Saturday, August 29, 2020

Death is not the end. It’s more of a... stepping off point

Celebrity deaths don't usually hit me hard. There is a general sadness of course that someone has left behind family members, friends and what not but in general if I didn't know them rarely does it bring a tear to my eye.

With the sudden passing of Chadwick Boseman I have been hit with such an astonishing level of grief that it's hard to put into word. I knew him only through movies and interviews but  he was so much more than an actor to me, and to black people in general. 

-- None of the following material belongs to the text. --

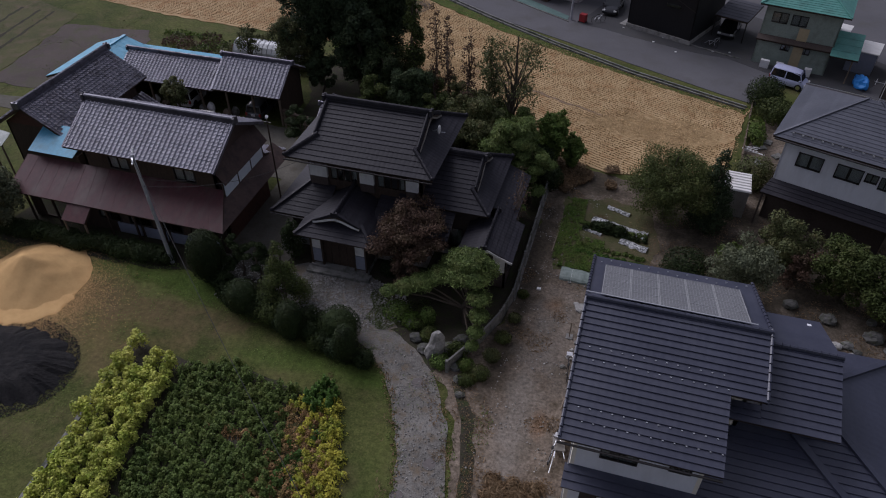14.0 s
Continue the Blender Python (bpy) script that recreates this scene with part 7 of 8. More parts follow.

I came to really follow his work after it was announced that he would portray Black Panther on the big screen. Now Black Panther is a character that is deeply personal to me for many reasons. The main reason being growing up there was such a lack of black superheroes and one day, I saw this character with the Fantastic Four. It was amazing. A black character that wasn't like a caricature of a pimp or something. Wasn't the butt of jokes or obviously made to be inferior to his white counterparts, he was a god damn king. I was convinced I would never see him on the big screen and given his proper due.

Chadwick Boseman has entered the chat! He took a role and a character that if we're being honest the masses had not been introduced to and took us on a journey. He completely owned the role to the point that if people saw him in the street, they gave him the Wakandan salute as the royalty that he was. 

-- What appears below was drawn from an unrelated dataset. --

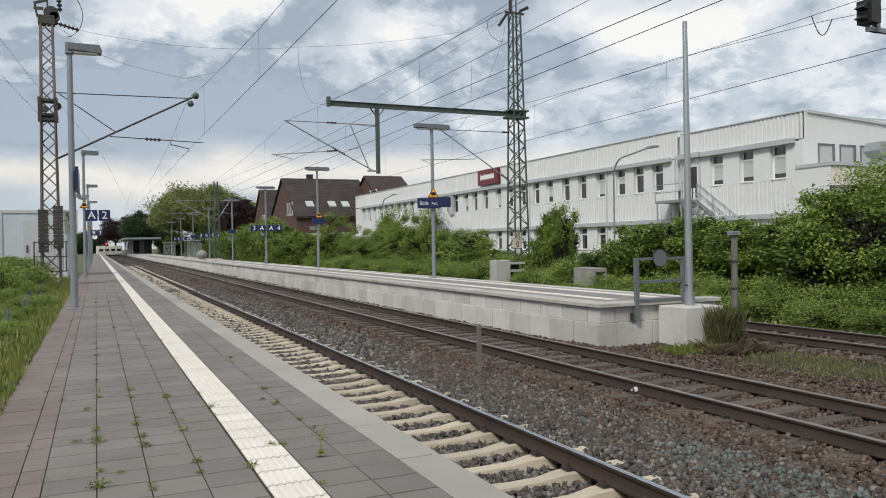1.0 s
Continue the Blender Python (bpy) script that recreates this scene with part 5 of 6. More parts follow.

He could have stopped right there but he proceeded to portray all of our heroes. Jackie Robinson, Thurgood Marshall, James Brown. To the point that the running joke was he was eventually going to portray every black person on the planet. 

The man was so immensely talented and making sure our heroes got their roses. The love and recognition that they deserved while they were here. And now he has joined the greats of the past without I feel ever getting his proper due. Maybe because we took him being on our screens  for granted, maybe because it's human nature not to appreciate greatness until it no longer walks amongst us.

So Mr. Boseman, forever king of Wakanda, I thank you. I thank you as the father of a young boy who LOVES Black Panther. Who wears his mask and will only answer you if you call him the Black Panther. I thank you for the 8 year old boy who got that comic in a Mississippi gas station, I thank you as the 35 year old man who giddily put on his Wakandan sweatshirt and showed up an hour before the movie started to see his hero. The solace that I can take from this however is that for as awesome as T'Challa is, the man behind the portrayal was was even more of a superhero than the Wakandan royalty he portrayed. When I declared it the movie of the decade this is how I felt: 

"I get chills when I think about Black Panther. Was it the cinematic masterpiece that some would expect from the movie of the decade? Probably not. You can even make the argument that it wasn't the best Marvel movie of the decade. But what it was, was this beautiful piece of blackness that we don't get to see enough of, and that representation matters baby. After seeing it opening night I wrote this:

"I...I don't even really have words for what I just saw. Thank you Marvel and thank you Ryan Coogler. That awkward 8 year old who got a copy of Fantastic Four with a black super hero in it from a gas station in Mississippi is so damn happy with what he saw tonight." "

So King, as you said in Black Panther, “Death is not the end. It’s more of a... stepping off point.”